History

United States
- Name: Patrol
- Namesake: United States Coast Guard name retained
- Completed: 1917
- Acquired: 11 April 1918
- Commissioned: 1917
- Fate: Returned to U.S. Coast Guard 28 August 1919
- Notes: Served as U.S. Coast Guard cutter USCGC Patrol 1917-1918 and 1919-1938 and as USCGC AB-38 1938-1940

General characteristics
- Type: Patrol vessel
- Displacement: 23 long tons (23 t)
- Length: 68 ft 9 in (20.96 m)
- Beam: 14 ft (4.3 m)
- Draft: 3 ft 9 in (1.14 m)
- Propulsion: Gasoline engine
- Speed: 16 kn (18 mph; 30 km/h)
- Complement: 8
- Armament: 1 × machine gun

= USS Patrol (1917) =

Patrol vessel of the United States Navy

Note: This ship should not be confused with numerous other United States Navy patrol boats that served at the same time named USS Patrol No. 1 through No. 11.

USS Patrol was a United States Navy patrol vessel in commission from 1918 to 1919.

==Construction==
Patrol was a wooden-hulled vessel built for the United States Coast Guard at City Island, New York. She was commissioned as the Coast Guard cutter USCGC Patrol on 24 April 1917. She served in New York Harbor.

==Service history==
===United States Navy===
The U.S. Navy purchased Patrol from the Coast Guard on 11 April 1918 and soon commissioned her for service in World War I as the patrol boat USS Patrol.

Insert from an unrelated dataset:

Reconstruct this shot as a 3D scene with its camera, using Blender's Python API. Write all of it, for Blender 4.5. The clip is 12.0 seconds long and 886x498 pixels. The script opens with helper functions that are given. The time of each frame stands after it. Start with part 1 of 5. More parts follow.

In Navy service Patrol remained at New York City, operating in the section patrol under the control of the 3rd Naval District for the remainder of World War I. She was returned to the Coast Guard on 28 August 1919.

===United States Coast Guard===

Once again in Coast Guard commission as USCGC Patrol, she remained at New York City until 1923, when she was transferred to Washington, D.C. She returned to New York in the 1930s, was renamed USCGC AB-38 in 1938, and was decommissioned in 1940.